Instruction –
Reproduce all the lines exactly as they stand, apart from the pictures.

Data lines –

<<<<

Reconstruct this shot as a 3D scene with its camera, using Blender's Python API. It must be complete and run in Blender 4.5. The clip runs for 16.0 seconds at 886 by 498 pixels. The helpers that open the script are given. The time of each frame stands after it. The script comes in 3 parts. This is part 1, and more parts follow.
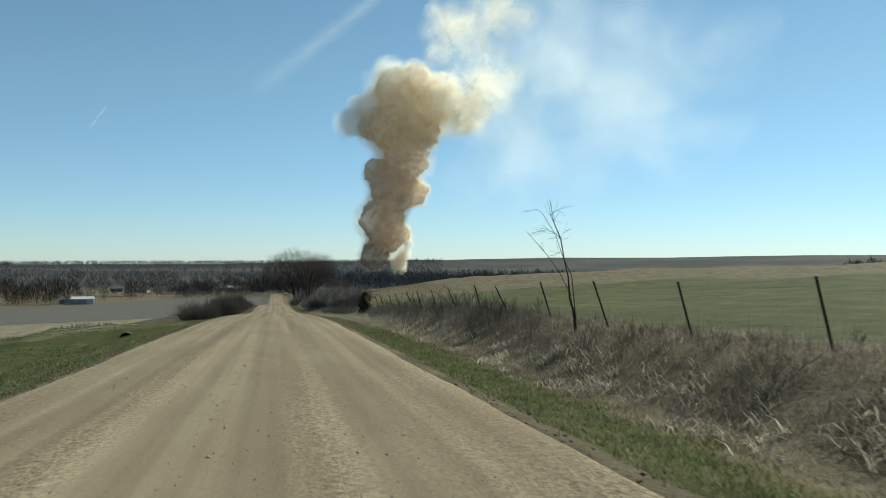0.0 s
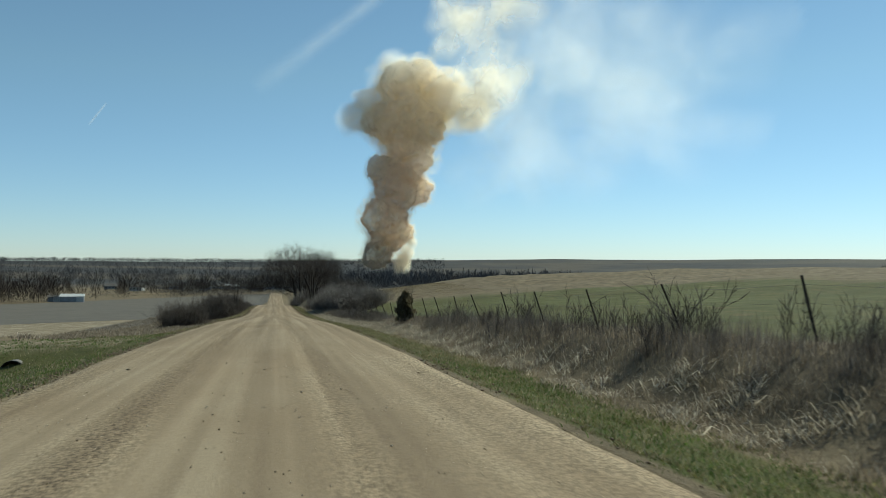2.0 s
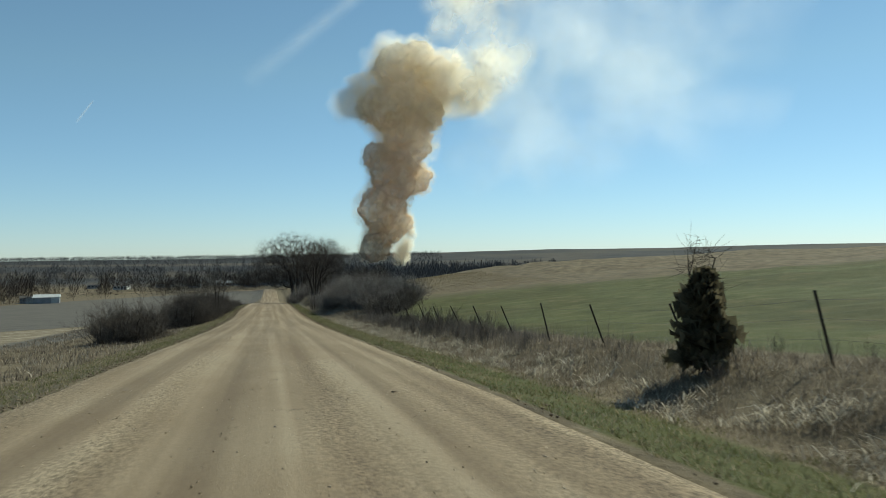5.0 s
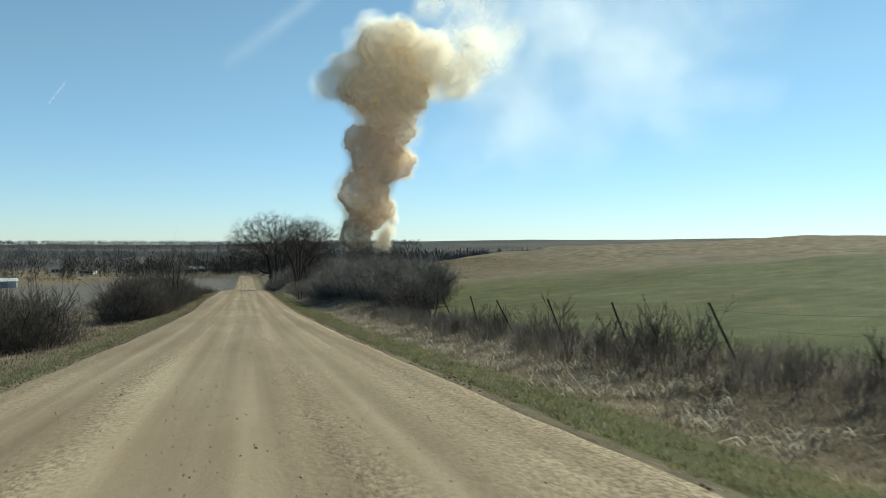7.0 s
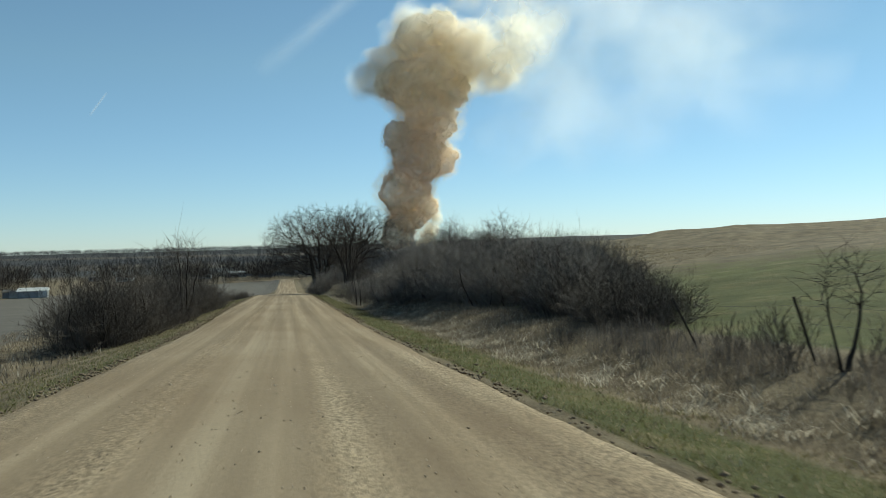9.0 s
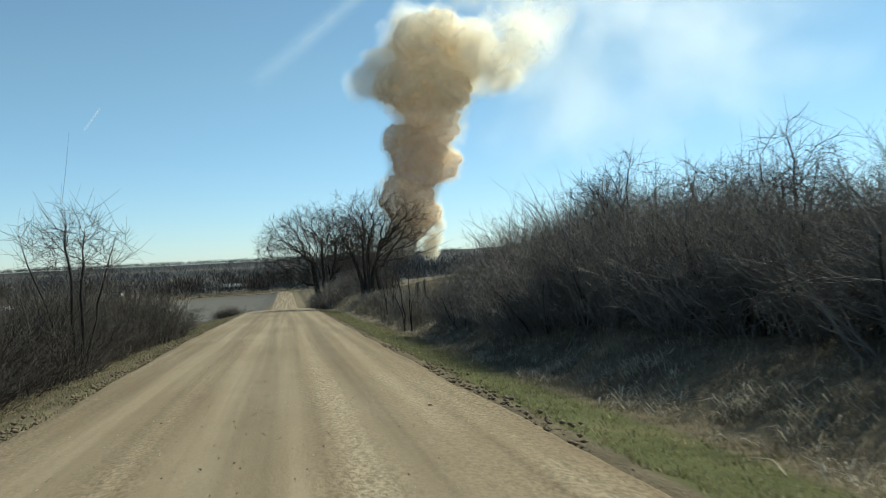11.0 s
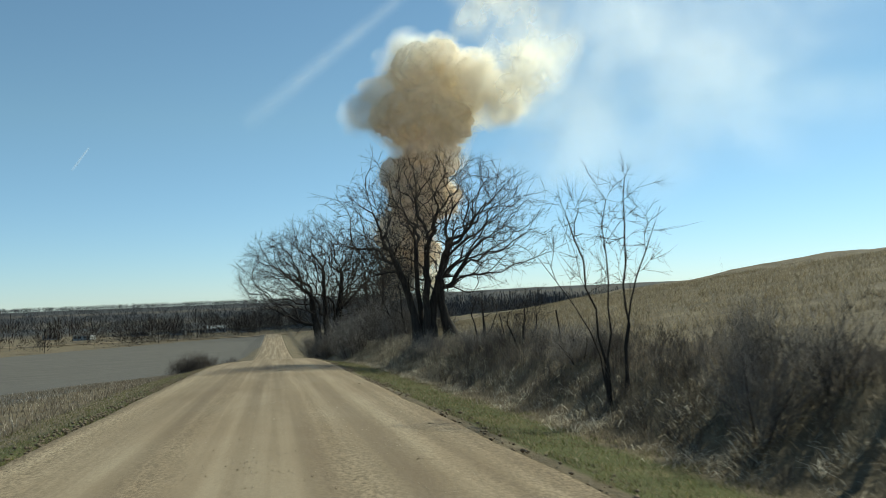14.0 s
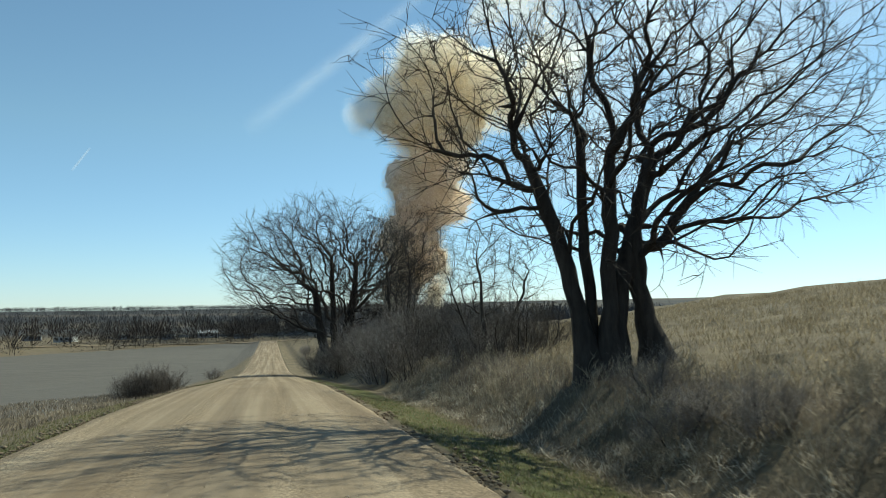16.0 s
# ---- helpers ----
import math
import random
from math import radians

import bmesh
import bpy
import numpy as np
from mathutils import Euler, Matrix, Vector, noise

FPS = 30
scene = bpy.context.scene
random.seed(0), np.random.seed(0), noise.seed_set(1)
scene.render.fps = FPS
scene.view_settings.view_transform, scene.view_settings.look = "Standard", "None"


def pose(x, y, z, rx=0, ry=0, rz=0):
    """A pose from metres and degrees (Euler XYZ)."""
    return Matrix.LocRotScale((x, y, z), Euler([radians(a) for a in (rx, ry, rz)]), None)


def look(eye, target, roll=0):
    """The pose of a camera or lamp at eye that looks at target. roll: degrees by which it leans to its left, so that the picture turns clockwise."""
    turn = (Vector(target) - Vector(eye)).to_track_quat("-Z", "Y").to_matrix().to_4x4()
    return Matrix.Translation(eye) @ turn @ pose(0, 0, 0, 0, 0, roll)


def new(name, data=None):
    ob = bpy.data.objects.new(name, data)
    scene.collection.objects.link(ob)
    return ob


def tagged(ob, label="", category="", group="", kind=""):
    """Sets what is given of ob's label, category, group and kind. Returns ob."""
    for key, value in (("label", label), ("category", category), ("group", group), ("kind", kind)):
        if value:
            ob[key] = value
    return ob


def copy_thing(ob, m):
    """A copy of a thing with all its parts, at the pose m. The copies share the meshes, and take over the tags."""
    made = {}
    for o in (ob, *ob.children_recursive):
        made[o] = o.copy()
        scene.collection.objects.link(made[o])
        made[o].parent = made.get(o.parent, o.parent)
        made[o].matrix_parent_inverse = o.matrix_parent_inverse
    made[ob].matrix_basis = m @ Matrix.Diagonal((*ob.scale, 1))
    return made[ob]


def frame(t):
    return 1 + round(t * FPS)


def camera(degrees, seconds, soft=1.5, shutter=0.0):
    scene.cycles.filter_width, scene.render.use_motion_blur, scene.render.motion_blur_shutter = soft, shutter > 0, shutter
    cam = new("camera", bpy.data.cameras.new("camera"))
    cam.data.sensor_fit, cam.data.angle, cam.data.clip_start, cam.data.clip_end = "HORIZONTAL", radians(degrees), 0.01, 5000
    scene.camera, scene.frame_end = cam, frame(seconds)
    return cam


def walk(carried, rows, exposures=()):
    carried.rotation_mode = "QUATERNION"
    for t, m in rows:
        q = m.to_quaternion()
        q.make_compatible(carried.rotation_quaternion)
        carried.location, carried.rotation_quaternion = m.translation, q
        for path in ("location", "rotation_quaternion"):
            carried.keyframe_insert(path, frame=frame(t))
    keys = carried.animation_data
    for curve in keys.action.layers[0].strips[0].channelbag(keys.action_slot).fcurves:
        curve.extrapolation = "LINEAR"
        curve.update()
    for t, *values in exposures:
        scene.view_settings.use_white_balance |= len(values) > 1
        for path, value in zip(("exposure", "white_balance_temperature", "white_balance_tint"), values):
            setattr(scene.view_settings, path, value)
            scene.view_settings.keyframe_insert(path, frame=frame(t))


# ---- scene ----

>>>>

Result –
Reconstruct this shot as a 3D scene with its camera, using Blender's Python API. It must be complete and run in Blender 4.5. The clip runs for 16.0 seconds at 886 by 498 pixels. The helpers that open the script are given. The time of each frame stands after it. The script comes in 3 parts. This is part 1, and more parts follow.
0.0 s
2.0 s
5.0 s
7.0 s
9.0 s
11.0 s
14.0 s
16.0 s
# ---- helpers ----
import math
import random
from math import radians

import bmesh
import bpy
import numpy as np
from mathutils import Euler, Matrix, Vector, noise

FPS = 30
scene = bpy.context.scene
random.seed(0), np.random.seed(0), noise.seed_set(1)
scene.render.fps = FPS
scene.view_settings.view_transform, scene.view_settings.look = "Standard", "None"


def pose(x, y, z, rx=0, ry=0, rz=0):
    """A pose from metres and degrees (Euler XYZ)."""
    return Matrix.LocRotScale((x, y, z), Euler([radians(a) for a in (rx, ry, rz)]), None)


def look(eye, target, roll=0):
    """The pose of a camera or lamp at eye that looks at target. roll: degrees by which it leans to its left, so that the picture turns clockwise."""
    turn = (Vector(target) - Vector(eye)).to_track_quat("-Z", "Y").to_matrix().to_4x4()
    return Matrix.Translation(eye) @ turn @ pose(0, 0, 0, 0, 0, roll)


def new(name, data=None):
    ob = bpy.data.objects.new(name, data)
    scene.collection.objects.link(ob)
    return ob


def tagged(ob, label="", category="", group="", kind=""):
    """Sets what is given of ob's label, category, group and kind. Returns ob."""
    for key, value in (("label", label), ("category", category), ("group", group), ("kind", kind)):
        if value:
            ob[key] = value
    return ob


def copy_thing(ob, m):
    """A copy of a thing with all its parts, at the pose m. The copies share the meshes, and take over the tags."""
    made = {}
    for o in (ob, *ob.children_recursive):
        made[o] = o.copy()
        scene.collection.objects.link(made[o])
        made[o].parent = made.get(o.parent, o.parent)
        made[o].matrix_parent_inverse = o.matrix_parent_inverse
    made[ob].matrix_basis = m @ Matrix.Diagonal((*ob.scale, 1))
    return made[ob]


def frame(t):
    return 1 + round(t * FPS)


def camera(degrees, seconds, soft=1.5, shutter=0.0):
    scene.cycles.filter_width, scene.render.use_motion_blur, scene.render.motion_blur_shutter = soft, shutter > 0, shutter
    cam = new("camera", bpy.data.cameras.new("camera"))
    cam.data.sensor_fit, cam.data.angle, cam.data.clip_start, cam.data.clip_end = "HORIZONTAL", radians(degrees), 0.01, 5000
    scene.camera, scene.frame_end = cam, frame(seconds)
    return cam


def walk(carried, rows, exposures=()):
    carried.rotation_mode = "QUATERNION"
    for t, m in rows:
        q = m.to_quaternion()
        q.make_compatible(carried.rotation_quaternion)
        carried.location, carried.rotation_quaternion = m.translation, q
        for path in ("location", "rotation_quaternion"):
            carried.keyframe_insert(path, frame=frame(t))
    keys = carried.animation_data
    for curve in keys.action.layers[0].strips[0].channelbag(keys.action_slot).fcurves:
        curve.extrapolation = "LINEAR"
        curve.update()
    for t, *values in exposures:
        scene.view_settings.use_white_balance |= len(values) > 1
        for path, value in zip(("exposure", "white_balance_temperature", "white_balance_tint"), values):
            setattr(scene.view_settings, path, value)
            scene.view_settings.keyframe_insert(path, frame=frame(t))


# ---- scene ----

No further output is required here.